Despite not accounting for the above funds BoU would drag shareholders of CBL, including Sudhir Ruparelia, Chairman of Ruparelia Group of Companies, demanding for Shs397 billion it claimed was siphoned from CBL by the defendants. The case has never succeeded, as Sudhir keeps on fighting to have his bank back.  For instance, CBL has dragged DFCU to UK High Court has been battling to recover more than $220 million from what it says was an illegal sale and transfer of its assets and liabilities to DFCU.

Invesitgations by the Auditor General revealed the CBL, National Bank of Commerce, and Global Trust Bank Uganda, were closed unfairly as the shareholders were ready to recapitalise them, with CBL needing only Shs50 billion, yet when DFCU acquired it through fraud, DFCU made huge profits of Shs114 billion in the first half of 2017, attributing the profits to the acquisition of CBL whose assets were not even evaluated by BoU but by DFCU.

The mess of closing and winding up the sale of CBL, has been a thorn in the BoU, as its officials mismanaged Shs478 billion, with more money being paid to private lawyers in the fight against CBL. However, BoU abused public money here, as they failed to account for it, and in the next financial year national budget, government is to give BoU over Shs600 billion in the guise of its recapitalisation.

National Bank of Commerce still fighting

The National Bank of Commerce shareholders up to date maintain that their bank was unfairly closed and sold in one day (September 27, 2012) without any inventory report and want to be compensated. The Shs603 billion for recapitalisation in the next budget could help BoU clean its mess created by the haphazard closure and liquidation of the banks while those who stole billions of shillings enjoy life in their bungalows. Remember the same BoU officials also closed Global Trust Bank and sold it one day!

Who remembers former BoU bosses in bank closure debacle?

Who remembers former Deputy BoU Governor Dr Louis Kasekende, former Executive Director of Bank Supervision Justine Bagyenda, and Director of Banking Ben Sekabira.

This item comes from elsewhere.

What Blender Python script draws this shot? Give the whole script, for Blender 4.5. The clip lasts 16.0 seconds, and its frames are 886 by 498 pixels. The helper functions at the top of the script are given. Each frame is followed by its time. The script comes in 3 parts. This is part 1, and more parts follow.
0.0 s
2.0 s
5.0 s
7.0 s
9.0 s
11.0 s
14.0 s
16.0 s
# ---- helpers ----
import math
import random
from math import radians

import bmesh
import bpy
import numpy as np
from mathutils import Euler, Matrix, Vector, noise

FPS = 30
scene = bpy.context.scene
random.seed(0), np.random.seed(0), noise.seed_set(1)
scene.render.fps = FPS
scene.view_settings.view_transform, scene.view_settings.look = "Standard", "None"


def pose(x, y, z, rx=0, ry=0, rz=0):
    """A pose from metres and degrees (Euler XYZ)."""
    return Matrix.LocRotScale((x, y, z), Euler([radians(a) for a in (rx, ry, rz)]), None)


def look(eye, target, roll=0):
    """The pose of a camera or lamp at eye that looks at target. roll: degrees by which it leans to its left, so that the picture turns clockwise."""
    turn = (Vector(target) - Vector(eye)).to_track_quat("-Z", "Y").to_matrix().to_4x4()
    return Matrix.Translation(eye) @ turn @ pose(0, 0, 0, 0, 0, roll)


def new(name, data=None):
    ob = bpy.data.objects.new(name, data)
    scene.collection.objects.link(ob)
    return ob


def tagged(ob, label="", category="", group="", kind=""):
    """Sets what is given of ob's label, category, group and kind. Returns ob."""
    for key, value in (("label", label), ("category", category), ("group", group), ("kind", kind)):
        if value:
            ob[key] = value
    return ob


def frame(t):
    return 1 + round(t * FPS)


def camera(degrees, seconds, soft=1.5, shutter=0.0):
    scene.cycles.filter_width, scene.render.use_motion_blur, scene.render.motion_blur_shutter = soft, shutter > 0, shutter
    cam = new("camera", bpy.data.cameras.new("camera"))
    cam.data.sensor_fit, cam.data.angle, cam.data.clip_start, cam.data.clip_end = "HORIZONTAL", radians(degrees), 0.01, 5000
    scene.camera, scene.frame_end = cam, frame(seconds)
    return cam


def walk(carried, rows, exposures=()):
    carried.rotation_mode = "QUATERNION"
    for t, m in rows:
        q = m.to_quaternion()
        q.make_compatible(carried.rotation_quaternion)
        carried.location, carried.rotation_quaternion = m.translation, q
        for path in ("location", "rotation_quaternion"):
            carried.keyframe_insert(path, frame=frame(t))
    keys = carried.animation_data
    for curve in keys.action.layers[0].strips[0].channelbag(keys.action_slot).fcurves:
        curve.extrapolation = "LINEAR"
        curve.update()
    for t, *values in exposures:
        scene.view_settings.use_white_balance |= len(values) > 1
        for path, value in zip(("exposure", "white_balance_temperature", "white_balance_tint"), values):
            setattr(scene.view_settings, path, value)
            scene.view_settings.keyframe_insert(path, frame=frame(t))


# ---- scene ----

According to the late BoU Governor Emmanuel Tumusiime Mutebile, the trio did close and sale some of the banks without his knowledge, or never updated him on transactions.

Do you remember that Bank of Uganda officials failed to explain to COSASE during the probe how they came to sell loans of three defunct banks at 93 percent discount to Nile River Acquisition Company (NRAC) registered in Mauritius, a tax haven? David Opio Okello who once served at BoU as Executive Director Supervision and Acting deputy governor could not explain the role of M/S J.N. Kirkland & Associates which was contracted to identify a buyer of loans of Greenland Bank, Cooperative Bank and International Credit Bank.

COSASE advise to weak BoU management

The Abdu Katuntu COSASE in its report on closed banks advised that resolving financial institutions in distress should be independent of the supervision of BoU to avoid conflict of interest.

The COSASE report stated: “Whereas the resolution of financial institutions in distress has been under the BoU supervision department, it recommended that the mandate of resolving financial institutions in distress be independent of the bank supervision function. This would mitigate the risk of conflict of interest. Hope this is possible with the closure of Mercantile Credit Bank Limited, which in one way or another may haunt BoU, like the former banks, CBL, and others that were closed carelessly.